Procurement Considerations: What to Evaluate in a Cast Steel Roll Supplier

Sourcing cast steel rolls on price alone is a common procurement mistake; total cost of ownership—measured in cost per tonne of product rolled—is the only economically meaningful metric. When evaluating suppliers, mills should assess:

  • Metallurgical traceability: can the supplier provide heat analysis certificates, heat treatment records, and hardness test reports for every roll as standard documentation?
  • NDT capability: does the foundry perform 100% ultrasonic testing, or only sampling?
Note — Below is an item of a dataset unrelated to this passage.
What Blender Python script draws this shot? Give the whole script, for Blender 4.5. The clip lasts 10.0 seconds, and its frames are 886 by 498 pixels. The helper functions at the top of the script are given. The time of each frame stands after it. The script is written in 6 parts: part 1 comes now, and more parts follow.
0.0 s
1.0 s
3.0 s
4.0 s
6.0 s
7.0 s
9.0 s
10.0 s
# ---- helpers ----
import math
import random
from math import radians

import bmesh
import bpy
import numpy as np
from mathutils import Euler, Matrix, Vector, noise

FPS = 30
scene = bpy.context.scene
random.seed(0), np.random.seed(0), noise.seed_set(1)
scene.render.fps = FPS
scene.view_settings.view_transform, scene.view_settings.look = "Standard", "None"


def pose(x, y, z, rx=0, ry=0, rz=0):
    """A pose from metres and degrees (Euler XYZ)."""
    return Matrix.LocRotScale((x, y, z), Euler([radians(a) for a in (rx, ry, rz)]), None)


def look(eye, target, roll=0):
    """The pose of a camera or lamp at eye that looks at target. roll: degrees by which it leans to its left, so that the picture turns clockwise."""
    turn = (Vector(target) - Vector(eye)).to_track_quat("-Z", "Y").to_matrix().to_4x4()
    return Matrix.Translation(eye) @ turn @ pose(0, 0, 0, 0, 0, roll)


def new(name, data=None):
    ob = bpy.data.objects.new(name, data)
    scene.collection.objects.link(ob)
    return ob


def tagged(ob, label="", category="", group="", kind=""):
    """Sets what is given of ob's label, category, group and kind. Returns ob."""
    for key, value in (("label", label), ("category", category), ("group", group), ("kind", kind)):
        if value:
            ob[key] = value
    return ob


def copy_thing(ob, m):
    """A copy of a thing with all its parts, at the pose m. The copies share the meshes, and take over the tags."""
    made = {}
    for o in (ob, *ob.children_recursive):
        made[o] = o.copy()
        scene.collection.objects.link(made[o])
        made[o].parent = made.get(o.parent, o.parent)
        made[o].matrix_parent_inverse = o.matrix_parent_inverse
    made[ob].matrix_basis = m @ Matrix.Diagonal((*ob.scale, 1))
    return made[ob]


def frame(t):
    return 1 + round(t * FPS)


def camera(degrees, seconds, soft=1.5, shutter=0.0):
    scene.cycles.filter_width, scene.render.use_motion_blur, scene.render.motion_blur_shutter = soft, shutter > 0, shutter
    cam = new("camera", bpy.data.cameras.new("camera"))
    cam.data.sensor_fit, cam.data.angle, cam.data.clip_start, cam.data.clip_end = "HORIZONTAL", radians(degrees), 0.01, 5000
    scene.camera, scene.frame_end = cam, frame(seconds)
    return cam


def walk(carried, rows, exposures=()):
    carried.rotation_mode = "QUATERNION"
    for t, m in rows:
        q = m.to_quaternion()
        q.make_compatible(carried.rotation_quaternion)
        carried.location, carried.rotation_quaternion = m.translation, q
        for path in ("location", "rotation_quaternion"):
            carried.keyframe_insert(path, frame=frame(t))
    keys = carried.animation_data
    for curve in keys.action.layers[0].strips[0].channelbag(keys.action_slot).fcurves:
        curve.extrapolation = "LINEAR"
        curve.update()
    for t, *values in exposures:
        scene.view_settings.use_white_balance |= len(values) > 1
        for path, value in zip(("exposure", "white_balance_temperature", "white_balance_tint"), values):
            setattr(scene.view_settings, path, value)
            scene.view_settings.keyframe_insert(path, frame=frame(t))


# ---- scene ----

Full-coverage UT is non-negotiable for rolls above 500 mm diameter.
  • Customization flexibility: the ability to adjust alloy composition, crown profile, and surface finish to specific mill parameters differentiates specialist roll manufacturers from commodity suppliers.
  • Technical support: post-delivery failure analysis and roll-pass schedule advisory services add measurable value beyond the roll itself.

Global roll consumption exceeds 1.5 million tonnes per year, with cast rolls representing approximately 55–60% of that volume by weight. As steel producers continue to push for higher rolling speeds and thinner gauges, demand for advanced cast steel roll grades with engineered microstructures is expected to grow steadily through the remainder of this decade.